Begin SUPPLIED MATERIAL

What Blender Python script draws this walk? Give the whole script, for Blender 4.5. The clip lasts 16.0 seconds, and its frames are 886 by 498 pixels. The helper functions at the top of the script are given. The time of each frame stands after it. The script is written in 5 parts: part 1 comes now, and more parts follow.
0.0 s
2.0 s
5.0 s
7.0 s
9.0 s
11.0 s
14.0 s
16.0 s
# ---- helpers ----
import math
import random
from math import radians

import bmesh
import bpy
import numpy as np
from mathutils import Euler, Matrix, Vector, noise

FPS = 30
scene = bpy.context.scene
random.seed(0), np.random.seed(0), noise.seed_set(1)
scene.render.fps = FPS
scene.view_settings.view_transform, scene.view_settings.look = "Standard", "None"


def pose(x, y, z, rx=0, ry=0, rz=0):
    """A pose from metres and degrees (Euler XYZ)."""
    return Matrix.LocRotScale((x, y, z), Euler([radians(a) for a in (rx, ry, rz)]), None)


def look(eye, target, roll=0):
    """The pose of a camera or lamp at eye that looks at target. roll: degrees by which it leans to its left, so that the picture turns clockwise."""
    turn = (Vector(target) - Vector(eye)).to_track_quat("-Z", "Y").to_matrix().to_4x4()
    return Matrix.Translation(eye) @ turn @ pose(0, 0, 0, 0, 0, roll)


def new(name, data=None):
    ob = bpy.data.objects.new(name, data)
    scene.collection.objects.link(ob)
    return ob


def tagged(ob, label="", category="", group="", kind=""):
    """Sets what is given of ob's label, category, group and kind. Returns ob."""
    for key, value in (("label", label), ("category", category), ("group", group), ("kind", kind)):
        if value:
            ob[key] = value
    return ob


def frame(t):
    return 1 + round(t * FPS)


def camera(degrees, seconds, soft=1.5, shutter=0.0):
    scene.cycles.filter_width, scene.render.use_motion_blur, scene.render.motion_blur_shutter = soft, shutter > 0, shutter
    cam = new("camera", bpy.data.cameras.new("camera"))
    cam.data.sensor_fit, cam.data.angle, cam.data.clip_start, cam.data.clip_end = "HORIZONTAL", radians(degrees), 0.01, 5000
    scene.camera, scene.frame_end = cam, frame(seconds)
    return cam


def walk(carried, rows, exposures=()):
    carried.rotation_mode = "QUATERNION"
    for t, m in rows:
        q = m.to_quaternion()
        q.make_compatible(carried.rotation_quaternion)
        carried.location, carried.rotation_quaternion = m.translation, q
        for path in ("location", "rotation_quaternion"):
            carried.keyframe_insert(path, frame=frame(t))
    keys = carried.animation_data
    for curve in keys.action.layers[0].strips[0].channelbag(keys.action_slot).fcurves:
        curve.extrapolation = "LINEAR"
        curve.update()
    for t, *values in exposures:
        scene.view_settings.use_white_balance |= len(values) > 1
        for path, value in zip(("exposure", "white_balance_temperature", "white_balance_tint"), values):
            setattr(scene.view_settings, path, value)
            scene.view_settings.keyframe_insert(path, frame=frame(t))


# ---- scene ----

End SUPPLIED MATERIAL

◆ EXERCISE BRIEF
Reproduce the material exactly, with every line intact.

◆ RESULT
What Blender Python script draws this walk? Give the whole script, for Blender 4.5. The clip lasts 16.0 seconds, and its frames are 886 by 498 pixels. The helper functions at the top of the script are given. The time of each frame stands after it. The script is written in 5 parts: part 1 comes now, and more parts follow.
0.0 s
2.0 s
5.0 s
7.0 s
9.0 s
11.0 s
14.0 s
16.0 s
# ---- helpers ----
import math
import random
from math import radians

import bmesh
import bpy
import numpy as np
from mathutils import Euler, Matrix, Vector, noise

FPS = 30
scene = bpy.context.scene
random.seed(0), np.random.seed(0), noise.seed_set(1)
scene.render.fps = FPS
scene.view_settings.view_transform, scene.view_settings.look = "Standard", "None"


def pose(x, y, z, rx=0, ry=0, rz=0):
    """A pose from metres and degrees (Euler XYZ)."""
    return Matrix.LocRotScale((x, y, z), Euler([radians(a) for a in (rx, ry, rz)]), None)


def look(eye, target, roll=0):
    """The pose of a camera or lamp at eye that looks at target. roll: degrees by which it leans to its left, so that the picture turns clockwise."""
    turn = (Vector(target) - Vector(eye)).to_track_quat("-Z", "Y").to_matrix().to_4x4()
    return Matrix.Translation(eye) @ turn @ pose(0, 0, 0, 0, 0, roll)


def new(name, data=None):
    ob = bpy.data.objects.new(name, data)
    scene.collection.objects.link(ob)
    return ob


def tagged(ob, label="", category="", group="", kind=""):
    """Sets what is given of ob's label, category, group and kind. Returns ob."""
    for key, value in (("label", label), ("category", category), ("group", group), ("kind", kind)):
        if value:
            ob[key] = value
    return ob


def frame(t):
    return 1 + round(t * FPS)


def camera(degrees, seconds, soft=1.5, shutter=0.0):
    scene.cycles.filter_width, scene.render.use_motion_blur, scene.render.motion_blur_shutter = soft, shutter > 0, shutter
    cam = new("camera", bpy.data.cameras.new("camera"))
    cam.data.sensor_fit, cam.data.angle, cam.data.clip_start, cam.data.clip_end = "HORIZONTAL", radians(degrees), 0.01, 5000
    scene.camera, scene.frame_end = cam, frame(seconds)
    return cam


def walk(carried, rows, exposures=()):
    carried.rotation_mode = "QUATERNION"
    for t, m in rows:
        q = m.to_quaternion()
        q.make_compatible(carried.rotation_quaternion)
        carried.location, carried.rotation_quaternion = m.translation, q
        for path in ("location", "rotation_quaternion"):
            carried.keyframe_insert(path, frame=frame(t))
    keys = carried.animation_data
    for curve in keys.action.layers[0].strips[0].channelbag(keys.action_slot).fcurves:
        curve.extrapolation = "LINEAR"
        curve.update()
    for t, *values in exposures:
        scene.view_settings.use_white_balance |= len(values) > 1
        for path, value in zip(("exposure", "white_balance_temperature", "white_balance_tint"), values):
            setattr(scene.view_settings, path, value)
            scene.view_settings.keyframe_insert(path, frame=frame(t))


# ---- scene ----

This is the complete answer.